Published in 1982 under the pseudonym, Richard Bachman, the author was strangely prescient, as the novel takes place in the year 2025 in the good old United States of America, only it is not so good anymore. With an economy that sharply divides the haves and the have nots, reality television is the only thing that brings these two disparate halves of the economy together.
Twenty something Ben Richards is living with his wife and baby girl in a ramshackle housing development in dire poverty. He is at the end of his rope. His wife is turning tricks to keep them barely alive, and their baby girl is dying from the flu for lack of proper medical care and medication. Theirs is truly miserable existence.
The only entertainment for those such as them is Free-Vee, which delivers non-stop reality television shows in which desperate wretches try to win big monetary payoffs. Desperate for money to be able to help his little girl, Ben auditions for a reality television show and is selected for the ultimate life or death reality show, where the truly desperate are hunted down by a group called the "Hunters", whose only mission is to kill their quarry. The payoff is big, should one succeed in evading death, but no one ever has.
Such is the desperation of Ben Richards that he would even consider signing on for such a show. Unfortunately for him, he soon realizes that there is a reason no one has ever succeeded in evading the "Hunters" and decides that it is time that someone changes the status quo. That someone will be him, as he turns the show on its head.
The book is definitely bleak in its outlook and pretty depressing. There is virtually no character development of anyone other than the protagonist, and even there that is somewhat limited. This book was supposedly written in three days by the author, and it shows in the quality of the writing.
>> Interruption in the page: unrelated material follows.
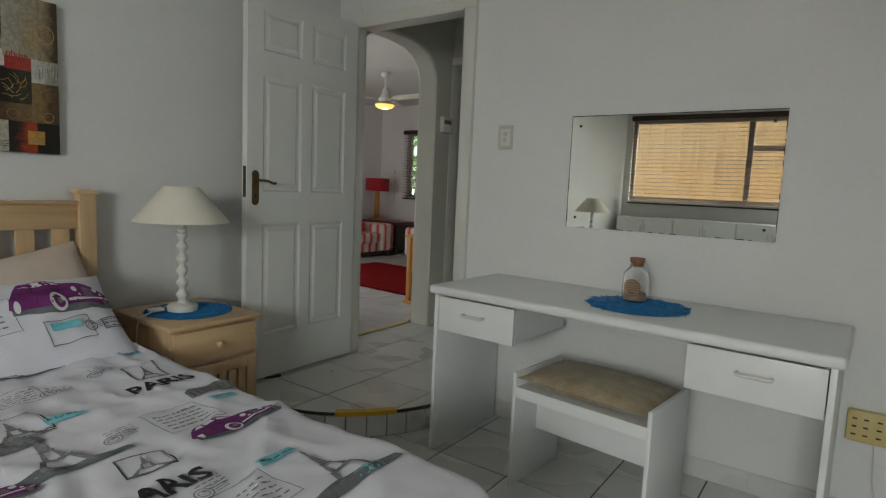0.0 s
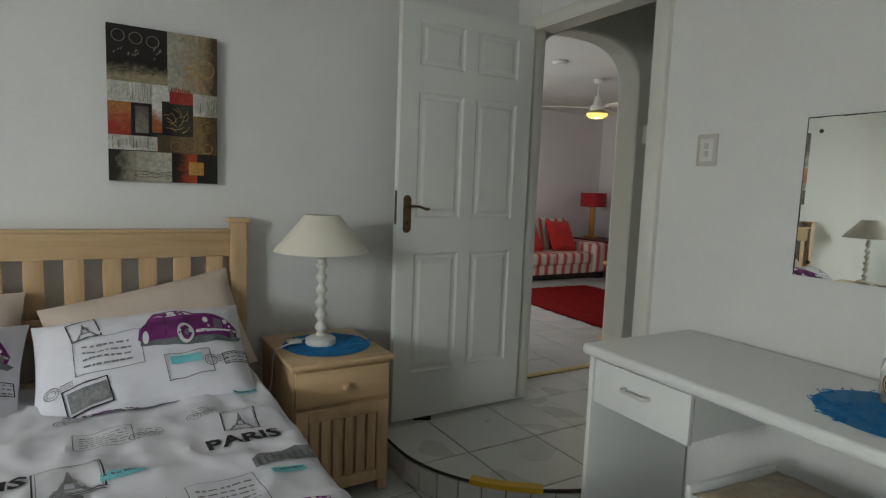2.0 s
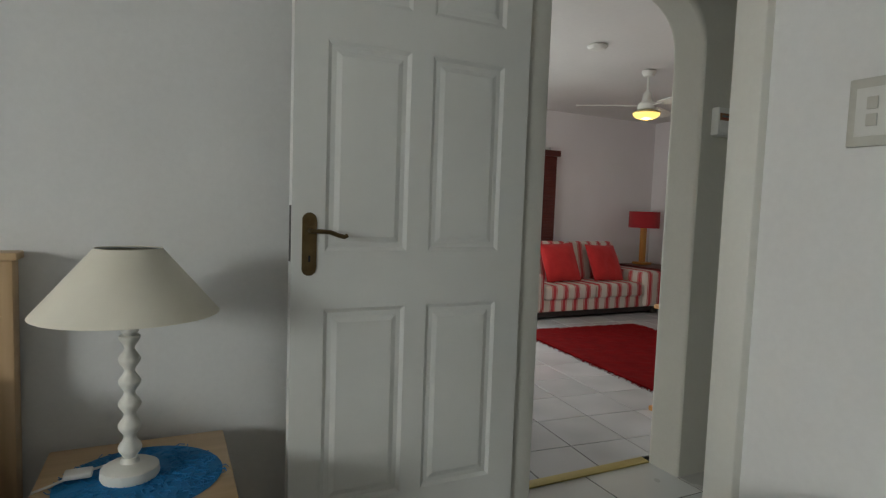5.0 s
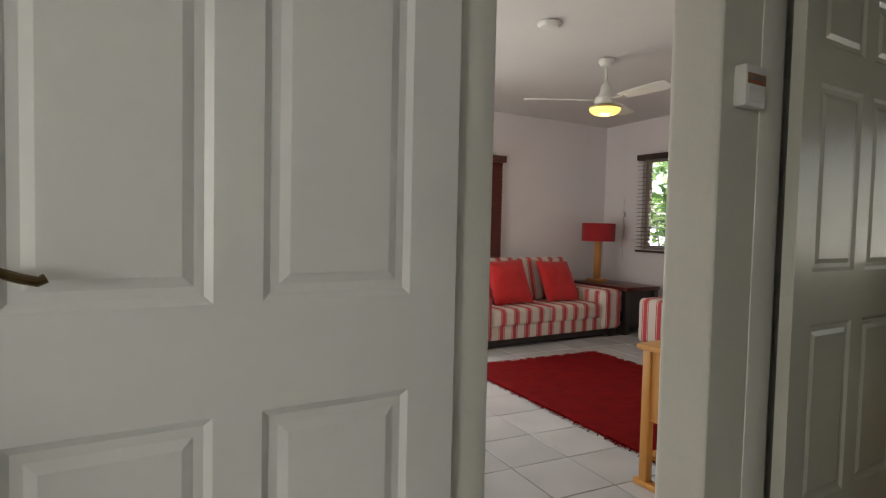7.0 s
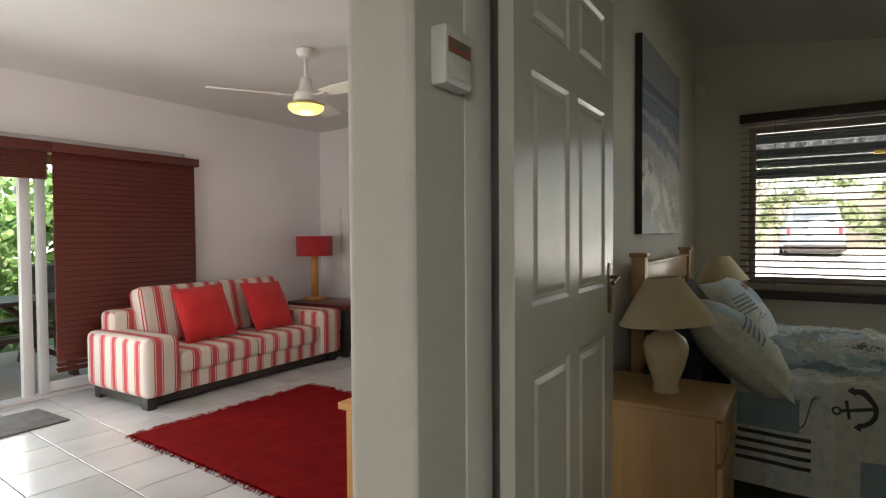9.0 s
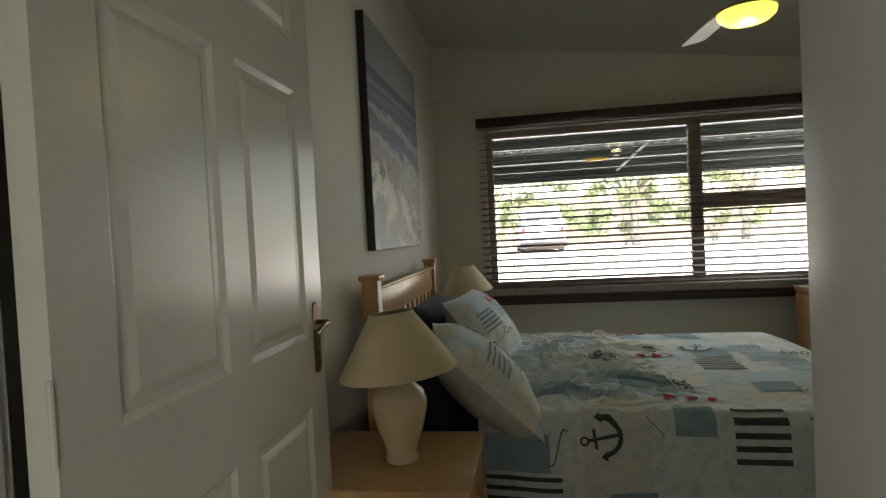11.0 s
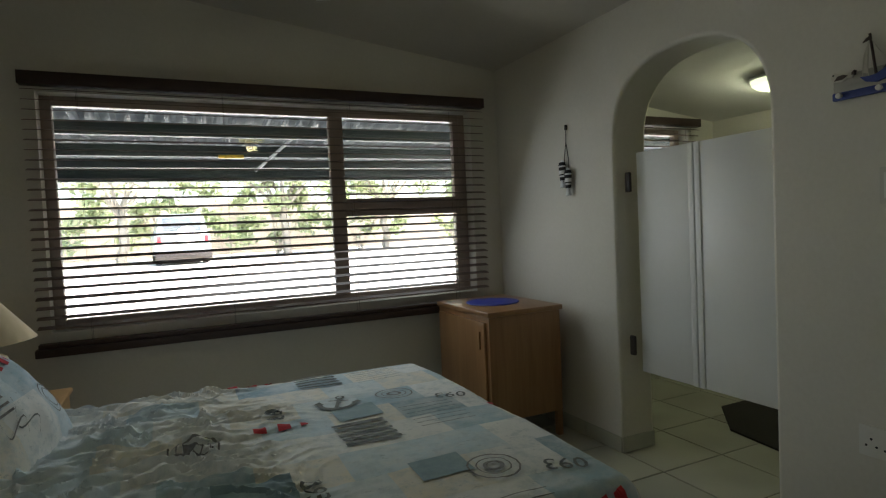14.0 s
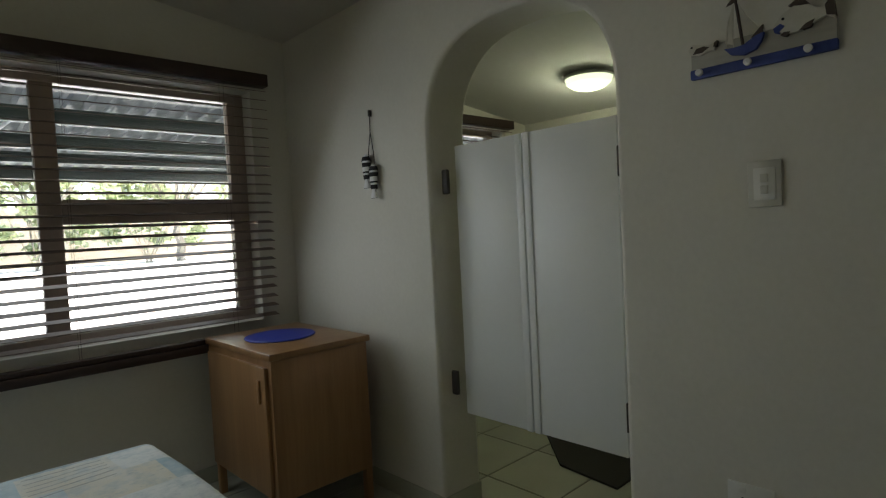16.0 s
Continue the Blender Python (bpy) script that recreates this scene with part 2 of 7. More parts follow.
COBALT = surface("cobalt_blue_mat", (0.015, 0.03, 0.3), (0.03, 0.05, 0.4), 120, 12, 0.4, 0.1, 0.3)
BEIGE = fabric("beige_pillow_cotton", (0.56, 0.46, 0.38), (0.64, 0.54, 0.46), 400)
SHEET = fabric("white_printed_cotton", (0.7, 0.69, 0.75), (0.77, 0.76, 0.82), 400)
PATCH = patchwork("sea_patchwork_cotton")
NAVY = fabric("navy_cotton", (0.008, 0.01, 0.03), (0.016, 0.02, 0.05), 400)
STOOLF = fabric("mottled_beige_velour", (0.26, 0.2, 0.12), (0.42, 0.35, 0.23), 90, 0.85, 14)
SOFA = stripes("red_and_cream_stripes", 0.15, [(0, (0.72, 0.64, 0.58)), (0.4, (0.55, 0.05, 0.06)), (0.46, (0.72, 0.64, 0.58)), (0.5, (0.58, 0.08, 0.09)), (0.78, (0.72, 0.64, 0.58)), (0.82, (0.55, 0.05, 0.06)), (0.87, (0.72, 0.64, 0.58))])
DARK = surface("dark_stained_timber", (0.02, 0.015, 0.012), (0.035, 0.025, 0.02), 40, 5, 0.45, 0.1, 0.2)
BLACK = surface("black_ink", (0.012, 0.012, 0.014), (0.022, 0.022, 0.025), 200, 20, 0.85, 0.05, 0)
GREY = surface("grey_ink", (0.12, 0.12, 0.125), (0.3, 0.3, 0.31), 120, 30, 0.9, 0.05, 0)
PURPLE = surface("purple_ink", (0.13, 0.012, 0.12), (0.2, 0.025, 0.18), 40, 9, 0.85, 0.05, 0)
TEAL = surface("teal_ink", (0.1, 0.5, 0.58), (0.3, 0.66, 0.72), 60, 12, 0.9, 0.05, 0)
REDINK = surface("red_ink", (0.4, 0.02, 0.03), (0.5, 0.04, 0.05), 60, 12, 0.9, 0.05, 0)
WHITEINK = surface("white_ink", (0.7, 0.7, 0.7), (0.78, 0.78, 0.78), 60, 12, 0.9, 0.05, 0)
SLATE = surface("slate_ink", (0.07, 0.085, 0.09), (0.22, 0.24, 0.245), 60, 12, 0.9, 0.05, 0)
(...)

Still, the story line was intriguing, and certainly the author was onto something, as who knew in 1982 that reality shows would have such a hold on the public, as they do today? It is simply too bad that the story, as written, has little emotional grip on the reader, rendering it somewhat less than satisfying. Nonetheless, fans of the author will find some enjoyment in this somewhat mediocre book. A word to the wise, do not read the author's intro "The Importance of Being Bachman" until after you have read the book, if you want to avoid knowing how "The Running Man" ends before you read the book.
on 23 March 2014
'The Running Man' is a fast-paced, uncompromising indictment of contemporary society. Things have continued to get worse since it was first written, and its ending is poignant both for its readiness to face up to the implications of living in a facile, plutocratic world, and its prophetic take on what might just happen when people are driven to do terrible, unforgivable things. With unintended irony, the people who made the film based on this novel, gutting it of all the original's social sharpness, help to demonstrate the corporate crassness King brilliantly shows up in this moving tale.
on 9 June 2015
Stephen King 's always a good bet if you're into fiction - this book is a grade fores the gritty realities that separate lower and upper class society in an unforgiving world. As one would expect of Stephen King 's works, "The Running Man" is well written and miraculously clever. A bit dark, but that's why some people like Stephen King.